The domain of a function pertains to all the x values The range of a function pertains to all the y values So domain and range do not get confused, this can be easily remembered by the order of the how the first letter of the word appears in the English alphabet. d, domain, goes before r, range x goes before y domain = x values range = y values ill try to add to the previous writer. previously, he wrote what the domain and range are for easier functions, but not how to determine them. more generally, what the domain is, is what you can put into a function, which in simpler cases, is jus x. to find what you can put in, it helps to find what you cant put in for x, meaning, where is the graph of the function discontinuous. for example, if we look at the function f(x)=1/(1-x) if we put 1 in for x, then the denominator goes to zero and the function is discontinuous at that x value, therefore 1 will not be included in the domain, but everything else will be included since there are no other disconinuities. the domain will end up looking like this- (-infinity,1), (1,infinity). now for the range, all you have to do is find what you can get out of the function from what you can put in, which can usually be done by putting the values you see for the domain in. putting negative infinity in for x in f(x)=1/(1-x) you get zero and putting one in you get infinty. putting it together you get (-infinity,0), (0,infinity) for your range. p.s. as i stated before, more generally, your domain is more so what you put into your function, so it is not always x, for example, in the case of a function of 2 variables such as f(x,y), what you can put in for both x and y will make up your domain, not just x, and y will most certainly not be your range, rather it will be the values of f(x,y).
How do you find the domain and range of f of x equals x squared minus 3x minus 10?
The domain is what you choose it to be.

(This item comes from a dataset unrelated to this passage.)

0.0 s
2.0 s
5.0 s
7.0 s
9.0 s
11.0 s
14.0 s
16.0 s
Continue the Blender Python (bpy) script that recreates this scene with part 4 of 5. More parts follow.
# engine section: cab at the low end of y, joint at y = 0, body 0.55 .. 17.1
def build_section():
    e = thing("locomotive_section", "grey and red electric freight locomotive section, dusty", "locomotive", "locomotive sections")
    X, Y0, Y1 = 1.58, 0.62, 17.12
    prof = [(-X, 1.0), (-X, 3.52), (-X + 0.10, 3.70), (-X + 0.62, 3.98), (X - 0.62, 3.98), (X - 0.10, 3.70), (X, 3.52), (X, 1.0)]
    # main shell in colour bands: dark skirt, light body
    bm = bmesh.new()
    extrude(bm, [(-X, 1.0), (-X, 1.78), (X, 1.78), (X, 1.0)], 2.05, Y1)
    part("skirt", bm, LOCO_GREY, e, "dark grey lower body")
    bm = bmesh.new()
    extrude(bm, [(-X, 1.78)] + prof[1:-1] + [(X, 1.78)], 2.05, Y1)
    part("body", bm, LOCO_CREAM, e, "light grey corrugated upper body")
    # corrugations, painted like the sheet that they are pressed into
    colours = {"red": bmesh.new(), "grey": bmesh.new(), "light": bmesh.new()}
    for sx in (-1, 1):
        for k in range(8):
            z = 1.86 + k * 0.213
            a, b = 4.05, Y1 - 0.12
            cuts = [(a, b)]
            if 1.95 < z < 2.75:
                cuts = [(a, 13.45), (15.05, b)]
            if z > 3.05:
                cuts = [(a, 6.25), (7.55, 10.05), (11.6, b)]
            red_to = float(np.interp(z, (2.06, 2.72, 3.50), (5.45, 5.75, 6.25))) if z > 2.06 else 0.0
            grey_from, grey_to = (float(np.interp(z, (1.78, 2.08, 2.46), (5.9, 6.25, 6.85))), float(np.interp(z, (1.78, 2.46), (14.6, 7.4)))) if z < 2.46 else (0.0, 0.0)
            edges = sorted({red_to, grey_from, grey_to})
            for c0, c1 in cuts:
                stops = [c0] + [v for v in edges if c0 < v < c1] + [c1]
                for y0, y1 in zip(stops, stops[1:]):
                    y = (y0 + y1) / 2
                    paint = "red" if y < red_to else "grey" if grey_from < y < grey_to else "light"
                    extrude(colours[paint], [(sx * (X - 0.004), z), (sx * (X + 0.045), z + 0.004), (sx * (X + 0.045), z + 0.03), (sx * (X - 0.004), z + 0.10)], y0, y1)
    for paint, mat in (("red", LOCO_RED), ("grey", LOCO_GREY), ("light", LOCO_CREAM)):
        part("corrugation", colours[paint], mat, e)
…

You could, for example, choose the domain to be [3, 6.5] If the domain is the real numbers, the range is [-12.25, ∞).
What is the domain of the function f x x 2 plus 4?

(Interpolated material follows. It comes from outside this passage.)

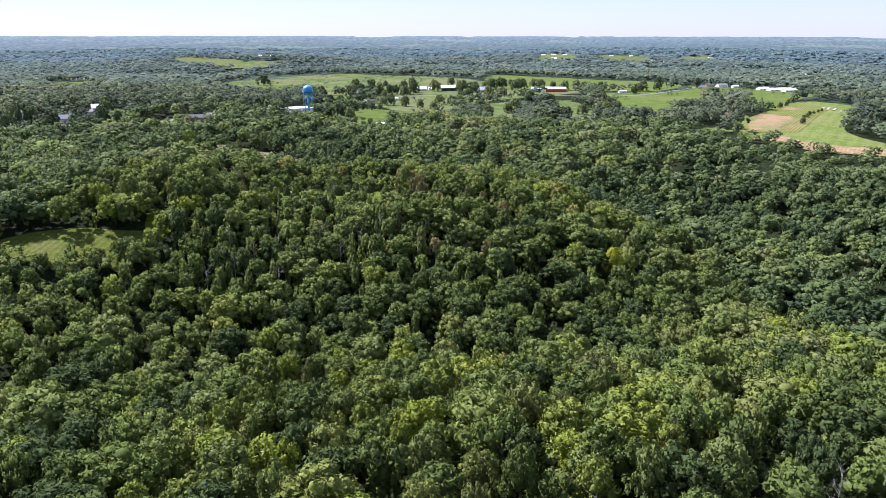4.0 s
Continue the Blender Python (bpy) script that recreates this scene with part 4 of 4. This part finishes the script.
# distant farmsteads
rr = random.Random(5)
for fx, fy in ((-560, 1400), (-330, 1850), (280, 2350), (640, 1890), (880, 2280), (1160, 1740), (1480, 2280), (510, 1640), (770, 1550), (1230, 1310), (-1290, 2270), (1720, 1690), (720, 2760), (-1700, 1010),
               (-1800, 1600), (-1600, 1800), (350, 1980), (1000, 1950), (1350, 1900), (900, 1500), (980, 1620), (-900, 1330), (-1000, 1500), (1250, 2500), (420, 2180), (600, 2100), (840, 2120), (-1973, 1767), (-1952, 1834), (-1876, 1862), (-1808, 1917), (-1846, 2029), (-1636, 1928), (-2300, 1680), (-1959, 1677), (300, 2650), (900, 2700), (0, 2500), (-500, 2600)):
    for k in range(rr.choice((1, 2, 2, 3))):
        house(fx + rr.uniform(-45, 45), fy + rr.uniform(-25, 25), rr.uniform(-20, 40), rr.uniform(9, 15), rr.uniform(7, 9), rr.uniform(3, 4.6), rr.uniform(1.6, 2.6),
              rr.choice((M_WHITE, M_WHITE, M_CREAM)), rr.choice((M_ROOF_WHITE, M_ROOF_GREY, M_ROOF_TIN)), "far white farm building between woods", "farm_building", "building", 0, False, clear=9, group="far farm buildings")

# ---- the meadow: cedars and the hunting blind ----
for cx, cy, ch, cr in ((-73.5, 352.5, 5.0, 2.3), (-68, 355, 6.2, 2.9), (-61, 354.5, 6.8, 2.8), (-54.5, 355, 4.6, 1.8), (-44, 358, 5.0, 2.5), (-32.5, 361, 5.6, 3.2), (-27, 360.5, 6.0, 2.3), (-21, 361, 4.2, 1.8),
                       (-24, 366, 5.2, 2.4), (-35, 366, 6.5, 3.0), (-18, 367, 4.2, 2.2), (-10, 366, 4.0, 2.2), (-75, 358, 5.5, 2.6)):
    tree(cx, cy, ch * 0.9, cr * 1.12, "cedar", "dense dark green cedar at the meadow edge", "meadow cedars", "cedar_tree")
    CLEAR.append((cx, cy, cr + 1.5))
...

The domain of the function f (x) = square root of (x - 2) plus 4 is Domain [2, ∞)
What is the relationship between the domains and ranges of a function and its inverse?

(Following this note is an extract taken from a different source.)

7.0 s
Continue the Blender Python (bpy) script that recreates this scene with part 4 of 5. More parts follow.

The domain of a function, f(x), is a set of real numbers (call them values of x) which corresponds to a second set, called the range, such that each element in the domain corresponds to exactly one element in the range ( y- value). So the range is the set of real numbers that are values of the function. An inverse of a function f(x) is denoted by f-1(x) where -1 is NOT an exponent. The notation f-1 does not mean 1/f (so it looks like a neg 1 exponent but it is not. Math people know to read this as the inverse function). Any function that passes the horizontal line test (which intersects the graph of the function only once) has an inverse, also it is a one-to-one function. Any one-to-one function has a graph that passes the horizontal line test. A one-to one function is a function in which not two different pairs have the same second component. For this kind of functions (one-to-one functions), the domain becomes the range for the inverse and vv. It means that if a point (x, y) is on the graph of f, then the point (y, x) is on the graph of f-1. Ex: y or f(x) = x2 (the domain is the set of all real numbers. you can square positives, negatives, fractions etc. the range is only all reals greater than or equal to zero). The graph of f(x) = x2 does not pass the horizontal test, because it intersects the graph at two points, let's say (-3, 9) and (3, 9). Inverse functions have ordered pairs with the coordinates reversed. If we interchange x- and y-coordinates then we obtain (9, -3) and (9, 3) but these ordered pairs do not define a function. Thus this function does not have an inverse. But if we restrict the domain, for example the set of all positive numbers including zero, then we allow it to have one, and this inverse function f-1 is a reflection of the graph of f about the line y = x, where f(x) = x2 and its domain is {x| x ≥ 0}. The inverse of the above function is the square root of x. which I will abbreviate as sq rt the inverse function becomes f-1(x) = √x (in other words, f you limit yourself to real numbers, you cannot use any negatives in place of x for this inverse function. So the domain of the inverse is all reals > or = 0. If the inverse is to be a function you cannot have any answers which are negative. the relation would not pass the vertical line test. so the range is also only reals > or = zero).